As the lights dim leisurely, as you reach for your second handful of perfectly salted popcorn, as you are beseeched, repeatedly, to please silence your phones – you hear his familiar intonations greet your ears hello.
And yet, why is the narrator always a he?
The trailer for Lake Bell’s In A World… is finally out (we’ve been excited about this for a while; refer back to 10 Must-See Lady-Friendly Summer Flicks)! The movie, which the multitalented Bell wrote and directed, explores why film preview voice-overs are perpetually male.
Bell also stars as the captivating protagonist, Carol Soloman, a struggling voice coach (whose clientele include the likes of Eva Longoria, appearing as herself). Her secret dream is to become a voice-over star, but it’s one she’s never articulated, as her father reigns as the voice-over king, the patriarch of a firmly heteronormative industry. But then – Carol lands her first voice-over gig, which leads her to become “entangled in a web of dysfunction, sexism, unmitigated ego, and pride.”
The supporting cast is nothing short of brilliant: Nick Offerman of Parks & Recreation, comedian Demetri Martin, and Thelma & Louise’s Geena Davis are only some of the impressive names.
In a Yahoo! Movies interview, Bell speaks of her inspiration for the film: “The male voice is just deemed, ‘the omniscient voice,’ whether it’s because we coin god as a He, and it could [be] that sort of culturally significant, or it’s just literally the resonance is easier and more authoritative to hear. Which both are interesting conversations, and ones that I wanted to explore in the movie. It’s naturally fodder for comedy, because obviously hearing a bunch of people taking on these omniscient, important, authoritative sounds while their personal lives are perhaps less perfectly tuned is an interesting place to start for comedy.”
Of course, In A World… looks falling-out-of-your-cushy-theatre-seat funny, but the film also addresses relevant and feminist issues, which makes it even more essential to watch.
Bell says of voice acting, “I love the idea that you aren’t judged by what you look like, but you can literally take on any social group or age or gender – so you have this beautiful tool that you can manipulate and play with and express yourself with.” As demonstrated by the end of the trailer, which shows Soloman mimicking back an exaggerated “girly” voice to an unsuspecting character, it’s clear that Bell’s flick analyzes the power of voice, and how this faculty is relentlessly gendered.
She’s referencing vocal fry: the speech pattern, most evidenced in young women, that involves letting the ends of phrases ride low in the vocal register.

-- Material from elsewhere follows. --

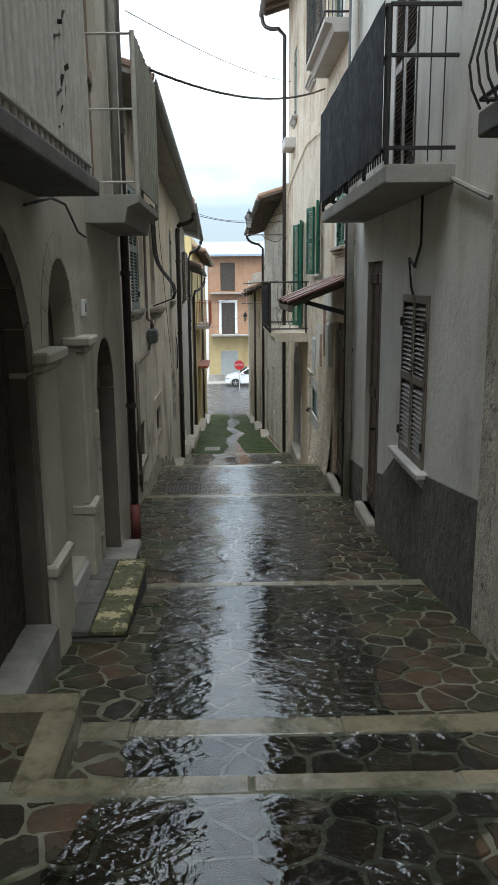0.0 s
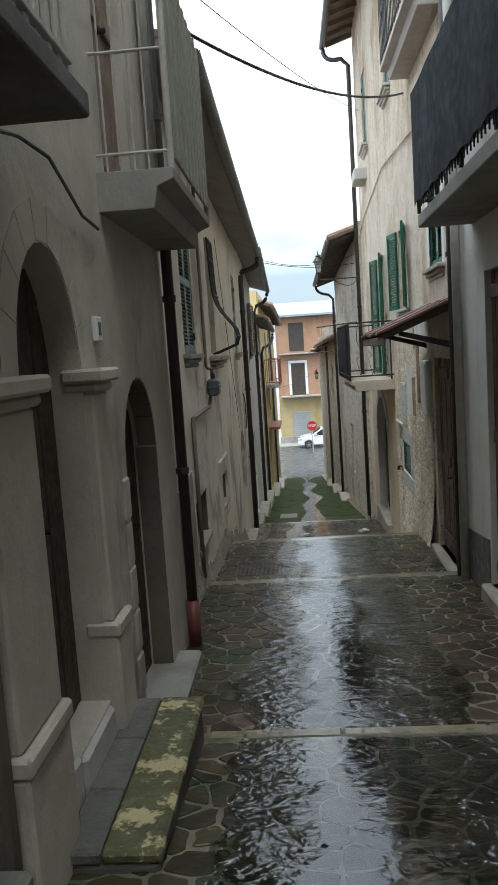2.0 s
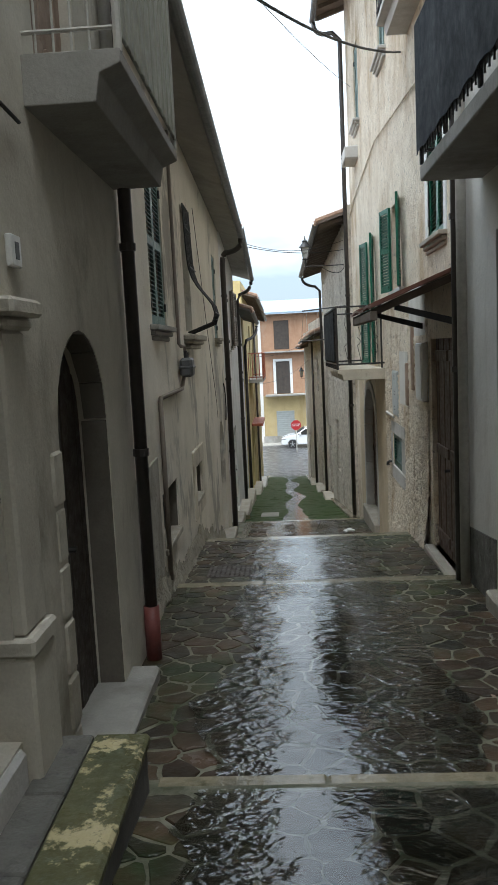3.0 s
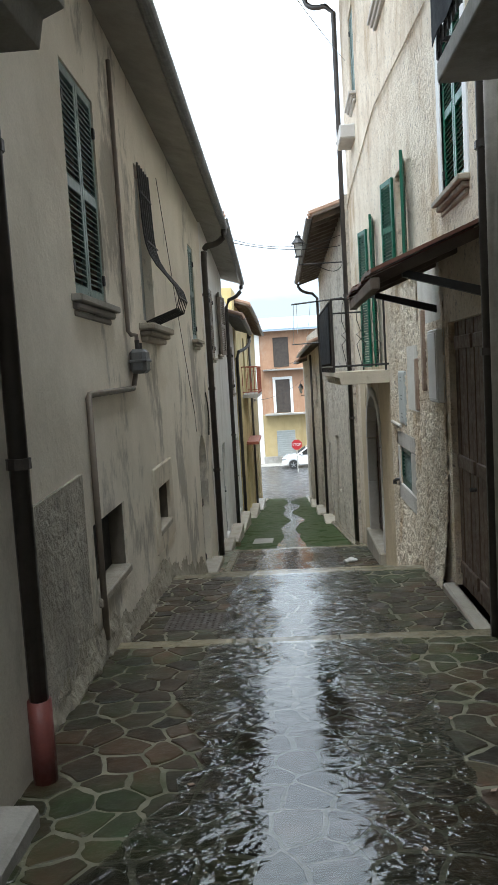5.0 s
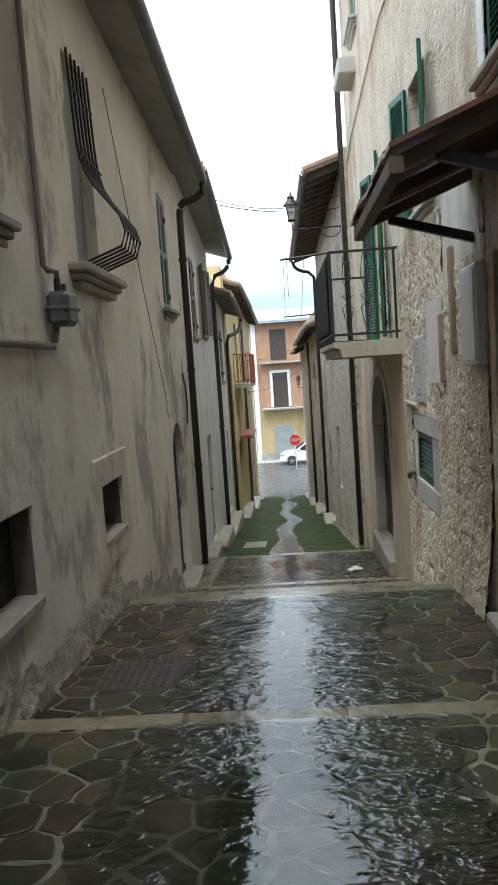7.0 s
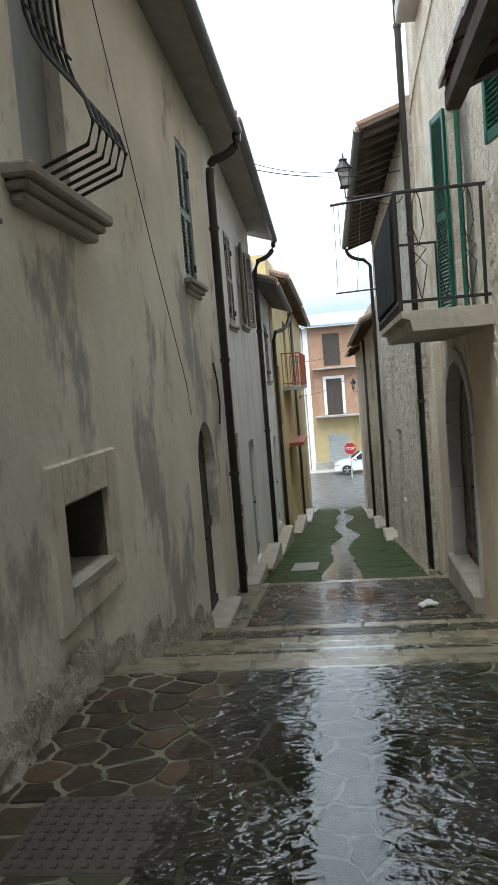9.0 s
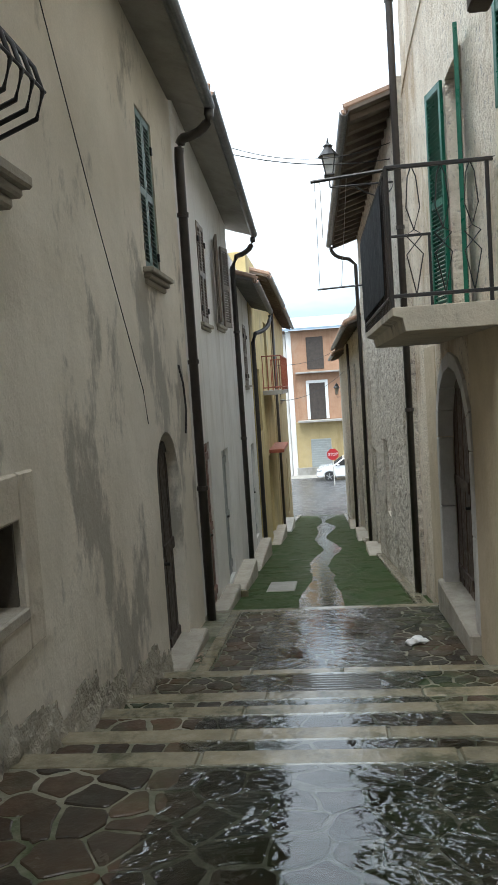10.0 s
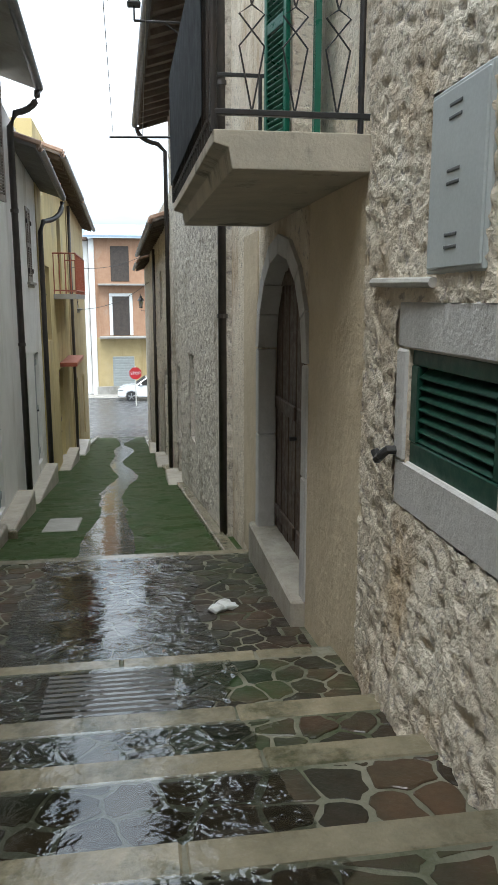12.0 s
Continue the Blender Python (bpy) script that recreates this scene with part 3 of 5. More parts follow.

Bell laments the vocal “pandemic of sexy baby talk that girls take on…it’s rampant and it’s such a shame because the voice is such a profound tool for communication and how you are perceived.” However, as BUST wrote last winter, should women be catering to the way that men perceive their voices by trying to fit into established speech protocols, or should they instead embrace new vocal patterns, which are “hip among young, career-minded women,” because it means that females are setting the tone in public discourse?
If Bell’s trailer is raising such thought-provoking questions about vocal power and gender, we certainly can’t wait for the actual film – both for its provocative commentary and its hilarious hijinks.